(Entries from a dataset)
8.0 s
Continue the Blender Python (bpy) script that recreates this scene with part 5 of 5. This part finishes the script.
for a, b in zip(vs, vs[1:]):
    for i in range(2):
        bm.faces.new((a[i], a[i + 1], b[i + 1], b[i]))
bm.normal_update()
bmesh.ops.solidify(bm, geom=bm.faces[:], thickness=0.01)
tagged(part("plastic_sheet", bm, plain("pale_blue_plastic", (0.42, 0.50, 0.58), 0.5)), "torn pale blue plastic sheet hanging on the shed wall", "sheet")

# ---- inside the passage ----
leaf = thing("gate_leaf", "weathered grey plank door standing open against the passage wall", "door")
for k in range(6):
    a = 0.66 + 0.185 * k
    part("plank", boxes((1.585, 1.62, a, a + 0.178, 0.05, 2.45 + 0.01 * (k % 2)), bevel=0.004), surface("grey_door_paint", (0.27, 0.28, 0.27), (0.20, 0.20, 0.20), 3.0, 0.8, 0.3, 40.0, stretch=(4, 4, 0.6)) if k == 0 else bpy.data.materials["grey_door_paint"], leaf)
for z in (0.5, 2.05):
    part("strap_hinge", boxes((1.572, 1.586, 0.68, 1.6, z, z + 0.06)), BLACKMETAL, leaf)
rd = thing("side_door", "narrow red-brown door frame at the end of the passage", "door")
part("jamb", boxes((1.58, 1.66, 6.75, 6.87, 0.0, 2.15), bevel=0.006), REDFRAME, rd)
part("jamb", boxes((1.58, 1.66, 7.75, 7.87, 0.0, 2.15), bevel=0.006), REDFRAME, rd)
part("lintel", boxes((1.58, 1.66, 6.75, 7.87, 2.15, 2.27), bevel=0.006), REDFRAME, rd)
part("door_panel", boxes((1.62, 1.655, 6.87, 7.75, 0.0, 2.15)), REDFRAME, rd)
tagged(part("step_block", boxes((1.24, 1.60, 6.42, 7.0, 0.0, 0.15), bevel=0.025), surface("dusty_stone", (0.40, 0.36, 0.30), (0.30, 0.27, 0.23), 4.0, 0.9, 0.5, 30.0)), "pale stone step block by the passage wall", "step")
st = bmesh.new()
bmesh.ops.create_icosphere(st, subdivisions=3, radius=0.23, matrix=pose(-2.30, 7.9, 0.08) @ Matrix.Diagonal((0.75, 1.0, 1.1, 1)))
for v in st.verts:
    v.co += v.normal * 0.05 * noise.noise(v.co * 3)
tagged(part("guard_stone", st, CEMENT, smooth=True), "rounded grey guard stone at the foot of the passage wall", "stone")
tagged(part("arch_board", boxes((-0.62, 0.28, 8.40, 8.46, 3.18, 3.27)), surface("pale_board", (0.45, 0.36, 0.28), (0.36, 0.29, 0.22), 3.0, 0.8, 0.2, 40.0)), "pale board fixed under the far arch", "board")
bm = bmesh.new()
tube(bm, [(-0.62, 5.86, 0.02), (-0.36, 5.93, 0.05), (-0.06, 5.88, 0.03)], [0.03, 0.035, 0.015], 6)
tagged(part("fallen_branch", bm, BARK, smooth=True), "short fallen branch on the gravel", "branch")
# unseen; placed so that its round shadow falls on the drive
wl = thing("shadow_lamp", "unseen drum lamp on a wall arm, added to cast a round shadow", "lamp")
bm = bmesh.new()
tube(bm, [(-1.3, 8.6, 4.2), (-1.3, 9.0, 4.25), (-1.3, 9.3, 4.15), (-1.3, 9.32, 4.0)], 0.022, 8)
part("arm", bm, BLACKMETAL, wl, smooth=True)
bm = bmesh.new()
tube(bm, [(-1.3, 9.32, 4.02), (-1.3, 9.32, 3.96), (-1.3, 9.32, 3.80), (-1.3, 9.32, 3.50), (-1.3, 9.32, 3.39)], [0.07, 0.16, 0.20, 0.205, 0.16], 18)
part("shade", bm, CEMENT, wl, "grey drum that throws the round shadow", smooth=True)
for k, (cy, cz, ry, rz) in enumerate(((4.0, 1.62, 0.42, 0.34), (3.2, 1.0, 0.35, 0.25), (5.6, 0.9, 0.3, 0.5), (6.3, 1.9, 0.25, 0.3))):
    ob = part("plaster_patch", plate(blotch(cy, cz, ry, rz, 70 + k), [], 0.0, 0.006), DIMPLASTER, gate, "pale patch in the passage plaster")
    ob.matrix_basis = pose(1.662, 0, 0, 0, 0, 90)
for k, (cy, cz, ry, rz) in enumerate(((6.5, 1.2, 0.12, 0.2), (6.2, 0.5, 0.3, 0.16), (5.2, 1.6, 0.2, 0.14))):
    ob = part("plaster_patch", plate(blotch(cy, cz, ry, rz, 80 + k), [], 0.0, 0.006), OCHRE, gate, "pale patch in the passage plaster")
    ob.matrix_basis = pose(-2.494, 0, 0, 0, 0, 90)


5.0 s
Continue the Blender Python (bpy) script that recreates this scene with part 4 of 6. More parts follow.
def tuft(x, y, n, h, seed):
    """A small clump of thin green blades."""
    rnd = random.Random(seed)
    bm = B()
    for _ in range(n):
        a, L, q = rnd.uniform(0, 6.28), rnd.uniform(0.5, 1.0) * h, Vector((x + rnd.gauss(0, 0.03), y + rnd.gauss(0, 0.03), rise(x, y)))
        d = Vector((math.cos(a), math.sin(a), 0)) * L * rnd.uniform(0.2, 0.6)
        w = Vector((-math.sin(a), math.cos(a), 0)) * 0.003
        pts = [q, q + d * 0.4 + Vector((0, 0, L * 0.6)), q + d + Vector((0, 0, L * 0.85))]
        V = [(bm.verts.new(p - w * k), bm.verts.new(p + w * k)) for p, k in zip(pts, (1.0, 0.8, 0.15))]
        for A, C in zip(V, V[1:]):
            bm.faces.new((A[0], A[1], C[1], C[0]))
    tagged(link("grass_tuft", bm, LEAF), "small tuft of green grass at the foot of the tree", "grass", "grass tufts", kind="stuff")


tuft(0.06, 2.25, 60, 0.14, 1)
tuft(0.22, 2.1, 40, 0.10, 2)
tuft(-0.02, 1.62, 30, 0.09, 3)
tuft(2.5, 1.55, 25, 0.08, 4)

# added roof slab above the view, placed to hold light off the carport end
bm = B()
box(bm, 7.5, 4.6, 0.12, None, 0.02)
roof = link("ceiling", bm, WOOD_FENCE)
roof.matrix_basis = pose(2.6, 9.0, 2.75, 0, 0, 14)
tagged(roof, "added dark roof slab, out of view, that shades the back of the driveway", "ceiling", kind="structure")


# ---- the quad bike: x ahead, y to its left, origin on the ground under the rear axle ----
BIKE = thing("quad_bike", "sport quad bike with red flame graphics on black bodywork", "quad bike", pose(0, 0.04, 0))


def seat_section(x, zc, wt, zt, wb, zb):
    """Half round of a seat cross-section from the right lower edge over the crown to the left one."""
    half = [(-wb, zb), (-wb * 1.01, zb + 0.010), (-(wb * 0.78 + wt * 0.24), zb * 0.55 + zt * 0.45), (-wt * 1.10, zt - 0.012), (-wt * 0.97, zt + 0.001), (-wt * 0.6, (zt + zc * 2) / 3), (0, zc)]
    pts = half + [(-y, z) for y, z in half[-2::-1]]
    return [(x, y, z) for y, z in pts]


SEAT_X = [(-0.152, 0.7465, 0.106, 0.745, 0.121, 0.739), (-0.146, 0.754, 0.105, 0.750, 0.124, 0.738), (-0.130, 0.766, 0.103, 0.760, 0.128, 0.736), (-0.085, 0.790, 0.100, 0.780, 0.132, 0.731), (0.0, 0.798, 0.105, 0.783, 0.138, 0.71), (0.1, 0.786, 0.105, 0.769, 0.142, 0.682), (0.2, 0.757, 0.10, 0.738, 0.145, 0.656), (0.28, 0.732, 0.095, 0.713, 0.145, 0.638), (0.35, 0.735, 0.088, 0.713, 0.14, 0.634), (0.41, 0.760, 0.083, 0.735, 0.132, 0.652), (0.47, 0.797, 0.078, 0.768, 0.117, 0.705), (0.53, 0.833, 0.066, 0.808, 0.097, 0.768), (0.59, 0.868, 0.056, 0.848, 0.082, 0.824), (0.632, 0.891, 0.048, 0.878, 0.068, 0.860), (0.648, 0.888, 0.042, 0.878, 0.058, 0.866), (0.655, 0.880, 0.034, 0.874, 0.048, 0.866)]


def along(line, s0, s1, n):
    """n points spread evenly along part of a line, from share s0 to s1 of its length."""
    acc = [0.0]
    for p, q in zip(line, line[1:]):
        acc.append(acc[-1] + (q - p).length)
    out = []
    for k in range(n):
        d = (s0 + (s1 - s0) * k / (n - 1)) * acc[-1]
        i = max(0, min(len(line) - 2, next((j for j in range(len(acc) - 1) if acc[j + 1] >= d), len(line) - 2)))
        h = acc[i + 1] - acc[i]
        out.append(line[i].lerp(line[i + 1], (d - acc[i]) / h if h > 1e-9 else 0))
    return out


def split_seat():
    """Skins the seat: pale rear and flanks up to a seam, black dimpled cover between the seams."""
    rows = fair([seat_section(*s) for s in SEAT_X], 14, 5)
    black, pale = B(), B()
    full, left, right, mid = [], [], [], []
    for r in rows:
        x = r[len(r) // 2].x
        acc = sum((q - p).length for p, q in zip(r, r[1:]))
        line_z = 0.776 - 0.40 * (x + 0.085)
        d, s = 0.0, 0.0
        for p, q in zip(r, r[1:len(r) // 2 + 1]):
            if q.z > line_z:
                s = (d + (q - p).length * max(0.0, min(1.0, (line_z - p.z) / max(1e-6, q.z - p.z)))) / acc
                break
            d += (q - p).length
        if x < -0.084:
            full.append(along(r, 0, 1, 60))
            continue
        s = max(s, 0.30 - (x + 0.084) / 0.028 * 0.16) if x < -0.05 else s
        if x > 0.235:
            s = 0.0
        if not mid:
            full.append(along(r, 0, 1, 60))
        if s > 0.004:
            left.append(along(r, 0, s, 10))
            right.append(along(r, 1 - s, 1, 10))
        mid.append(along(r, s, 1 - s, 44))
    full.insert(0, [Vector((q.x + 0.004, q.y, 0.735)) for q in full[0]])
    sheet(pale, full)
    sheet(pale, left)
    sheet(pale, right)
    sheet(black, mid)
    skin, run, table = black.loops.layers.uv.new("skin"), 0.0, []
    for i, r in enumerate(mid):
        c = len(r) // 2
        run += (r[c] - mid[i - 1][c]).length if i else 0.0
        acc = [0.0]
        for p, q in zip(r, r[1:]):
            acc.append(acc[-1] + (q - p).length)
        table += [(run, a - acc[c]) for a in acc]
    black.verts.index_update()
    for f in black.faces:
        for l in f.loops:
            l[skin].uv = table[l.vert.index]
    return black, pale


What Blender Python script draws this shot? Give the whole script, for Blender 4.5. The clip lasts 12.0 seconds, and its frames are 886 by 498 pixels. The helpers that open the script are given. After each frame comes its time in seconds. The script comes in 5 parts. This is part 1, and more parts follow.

(Required task): Please copy exactly the lines from the first line of the records above through the line containing "pale blue plastic", including both, and nothing more.

(Final result):
8.0 s
Continue the Blender Python (bpy) script that recreates this scene with part 5 of 5. This part finishes the script.
for a, b in zip(vs, vs[1:]):
    for i in range(2):
        bm.faces.new((a[i], a[i + 1], b[i + 1], b[i]))
bm.normal_update()
bmesh.ops.solidify(bm, geom=bm.faces[:], thickness=0.01)
tagged(part("plastic_sheet", bm, plain("pale_blue_plastic", (0.42, 0.50, 0.58), 0.5)), "torn pale blue plastic sheet hanging on the shed wall", "sheet")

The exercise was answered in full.